Mit der Unterzeichnung der Beitrittsabkommen durch zunächst zehn Länder Mittel- und Osteuropas (MOEL) über die Mitgliedschaft in der Europäischen Union (EU) ist die erste Runde der EU-Osterweiterung am 16. April 2003 politische Realität geworden. Trotz ihrer Symbolwirkung markierten die Vertragsabschlüsse jedoch nur einen vorläufigen Zwischenschritt im Prozess der Integration der ehemaligen Warschauer-Pakt-Staaten in die wirtschaftlichen und politischen Strukturen der Union.

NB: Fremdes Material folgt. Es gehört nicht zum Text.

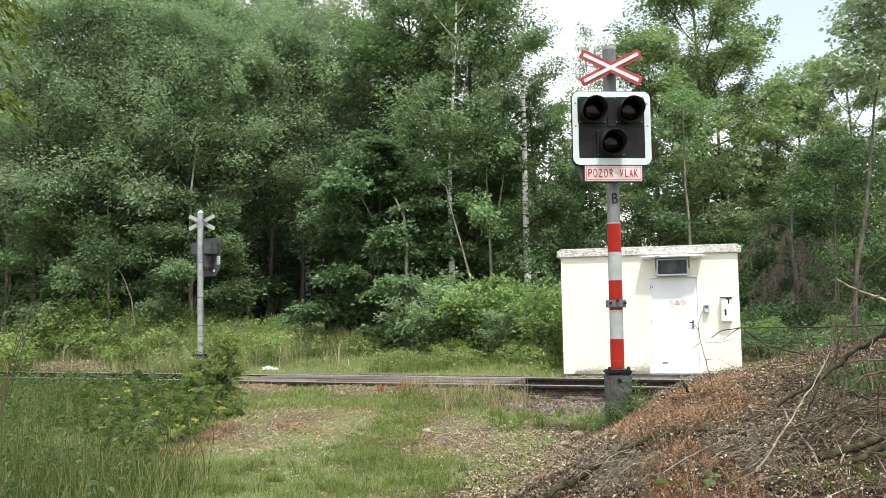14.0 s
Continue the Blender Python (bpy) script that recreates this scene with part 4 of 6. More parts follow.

Angesichts der enormen finanziellen und rechtlich-institutionellen Herausforderungen, die eine Osterweiterung der EU mit sich bringt, ist die Debatte über ihre künftige Gestaltung vor allem eine Debatte über ihre Finanzierbarkeit – und über die Verteilung der Lasten auf die einzelnen Mitglieder. Gerade mit Blick auf die geplante weitere Ausdehnung des EU-Vertragsgebiets entzündete sich scharfe Kritik an institutionellen Defiziten und wurden Forderungen nach einer umfassenden Reform der redistributiven Gemeinschaftspolitiken laut: Die klassische wirtschaftspolitische Fragestellung "Who gets what and why?" gewinnt an zusätzlicher Bedeutung.
Die Osterweiterung wird sich nicht allein in makroökonomischen Globaldaten niederschlagen. Auch die direkten budgetären Kosten der Beitritte dürften auf einem hohen Niveau verharren oder sogar noch ansteigen. Eine besondere Virulenz erhält die Diskussion über die künftige Finanzierung der EU ferner dadurch, dass die bisherige Förderpraxis nach Ansicht zahlreicher Kritiker auf doktrinären Politikmodellen der Einkommensumverteilung basiert - wodurch Ineffizienzen entstanden sind, denen nur durch eine Reform der redistributiven EU-Politiken beizukommen sein dürfte.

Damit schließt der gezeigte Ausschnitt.